● **Work to be completed**:
Reproduce every line of the listing as written, apart from the pictures.

==========

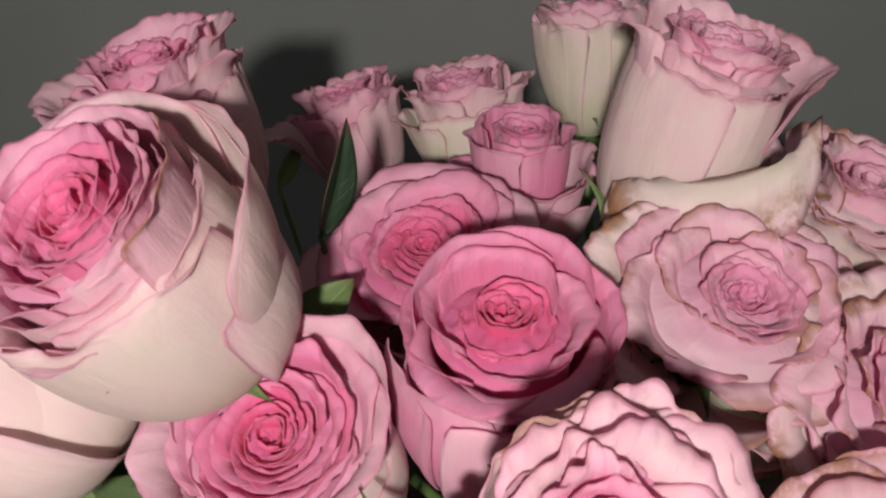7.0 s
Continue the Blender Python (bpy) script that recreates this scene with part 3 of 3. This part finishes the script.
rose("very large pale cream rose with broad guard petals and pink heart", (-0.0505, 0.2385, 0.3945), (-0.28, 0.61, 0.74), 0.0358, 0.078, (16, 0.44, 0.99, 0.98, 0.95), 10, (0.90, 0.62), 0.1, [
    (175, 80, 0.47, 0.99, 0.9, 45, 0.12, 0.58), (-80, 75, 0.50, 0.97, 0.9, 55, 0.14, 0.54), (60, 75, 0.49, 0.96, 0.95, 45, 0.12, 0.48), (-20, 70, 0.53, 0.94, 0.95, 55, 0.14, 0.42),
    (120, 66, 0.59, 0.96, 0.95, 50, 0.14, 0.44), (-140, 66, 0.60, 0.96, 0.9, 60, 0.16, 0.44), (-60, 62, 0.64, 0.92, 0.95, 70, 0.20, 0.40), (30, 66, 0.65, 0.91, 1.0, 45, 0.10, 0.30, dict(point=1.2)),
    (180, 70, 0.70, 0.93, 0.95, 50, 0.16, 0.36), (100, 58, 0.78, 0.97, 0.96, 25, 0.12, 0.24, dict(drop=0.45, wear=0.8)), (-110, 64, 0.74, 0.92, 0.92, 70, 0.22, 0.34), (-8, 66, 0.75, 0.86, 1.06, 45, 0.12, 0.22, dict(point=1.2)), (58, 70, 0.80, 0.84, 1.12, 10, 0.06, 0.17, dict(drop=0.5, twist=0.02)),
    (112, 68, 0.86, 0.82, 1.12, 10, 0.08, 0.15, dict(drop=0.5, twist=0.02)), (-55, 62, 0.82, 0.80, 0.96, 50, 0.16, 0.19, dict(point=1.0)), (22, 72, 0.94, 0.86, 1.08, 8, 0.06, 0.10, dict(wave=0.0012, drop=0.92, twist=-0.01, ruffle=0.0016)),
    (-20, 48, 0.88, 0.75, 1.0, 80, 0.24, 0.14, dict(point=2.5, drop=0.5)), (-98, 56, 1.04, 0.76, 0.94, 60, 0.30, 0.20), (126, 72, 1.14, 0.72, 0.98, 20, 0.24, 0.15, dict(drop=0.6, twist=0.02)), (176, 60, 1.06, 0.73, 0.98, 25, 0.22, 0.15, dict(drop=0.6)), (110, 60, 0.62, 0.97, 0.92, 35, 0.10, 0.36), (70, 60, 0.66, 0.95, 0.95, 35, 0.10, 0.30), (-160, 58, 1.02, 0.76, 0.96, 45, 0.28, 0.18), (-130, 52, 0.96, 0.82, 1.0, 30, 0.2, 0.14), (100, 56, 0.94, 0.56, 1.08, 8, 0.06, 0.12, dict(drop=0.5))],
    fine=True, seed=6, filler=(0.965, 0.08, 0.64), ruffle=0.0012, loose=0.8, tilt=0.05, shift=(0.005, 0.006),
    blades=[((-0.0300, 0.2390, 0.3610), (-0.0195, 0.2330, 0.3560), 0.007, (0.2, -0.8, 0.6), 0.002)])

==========

● **Solution**:
7.0 s
Continue the Blender Python (bpy) script that recreates this scene with part 3 of 3. This part finishes the script.
rose("very large pale cream rose with broad guard petals and pink heart", (-0.0505, 0.2385, 0.3945), (-0.28, 0.61, 0.74), 0.0358, 0.078, (16, 0.44, 0.99, 0.98, 0.95), 10, (0.90, 0.62), 0.1, [
    (175, 80, 0.47, 0.99, 0.9, 45, 0.12, 0.58), (-80, 75, 0.50, 0.97, 0.9, 55, 0.14, 0.54), (60, 75, 0.49, 0.96, 0.95, 45, 0.12, 0.48), (-20, 70, 0.53, 0.94, 0.95, 55, 0.14, 0.42),
    (120, 66, 0.59, 0.96, 0.95, 50, 0.14, 0.44), (-140, 66, 0.60, 0.96, 0.9, 60, 0.16, 0.44), (-60, 62, 0.64, 0.92, 0.95, 70, 0.20, 0.40), (30, 66, 0.65, 0.91, 1.0, 45, 0.10, 0.30, dict(point=1.2)),
    (180, 70, 0.70, 0.93, 0.95, 50, 0.16, 0.36), (100, 58, 0.78, 0.97, 0.96, 25, 0.12, 0.24, dict(drop=0.45, wear=0.8)), (-110, 64, 0.74, 0.92, 0.92, 70, 0.22, 0.34), (-8, 66, 0.75, 0.86, 1.06, 45, 0.12, 0.22, dict(point=1.2)), (58, 70, 0.80, 0.84, 1.12, 10, 0.06, 0.17, dict(drop=0.5, twist=0.02)),
    (112, 68, 0.86, 0.82, 1.12, 10, 0.08, 0.15, dict(drop=0.5, twist=0.02)), (-55, 62, 0.82, 0.80, 0.96, 50, 0.16, 0.19, dict(point=1.0)), (22, 72, 0.94, 0.86, 1.08, 8, 0.06, 0.10, dict(wave=0.0012, drop=0.92, twist=-0.01, ruffle=0.0016)),
    (-20, 48, 0.88, 0.75, 1.0, 80, 0.24, 0.14, dict(point=2.5, drop=0.5)), (-98, 56, 1.04, 0.76, 0.94, 60, 0.30, 0.20), (126, 72, 1.14, 0.72, 0.98, 20, 0.24, 0.15, dict(drop=0.6, twist=0.02)), (176, 60, 1.06, 0.73, 0.98, 25, 0.22, 0.15, dict(drop=0.6)), (110, 60, 0.62, 0.97, 0.92, 35, 0.10, 0.36), (70, 60, 0.66, 0.95, 0.95, 35, 0.10, 0.30), (-160, 58, 1.02, 0.76, 0.96, 45, 0.28, 0.18), (-130, 52, 0.96, 0.82, 1.0, 30, 0.2, 0.14), (100, 56, 0.94, 0.56, 1.08, 8, 0.06, 0.12, dict(drop=0.5))],
    fine=True, seed=6, filler=(0.965, 0.08, 0.64), ruffle=0.0012, loose=0.8, tilt=0.05, shift=(0.005, 0.006),
    blades=[((-0.0300, 0.2390, 0.3610), (-0.0195, 0.2330, 0.3560), 0.007, (0.2, -0.8, 0.6), 0.002)])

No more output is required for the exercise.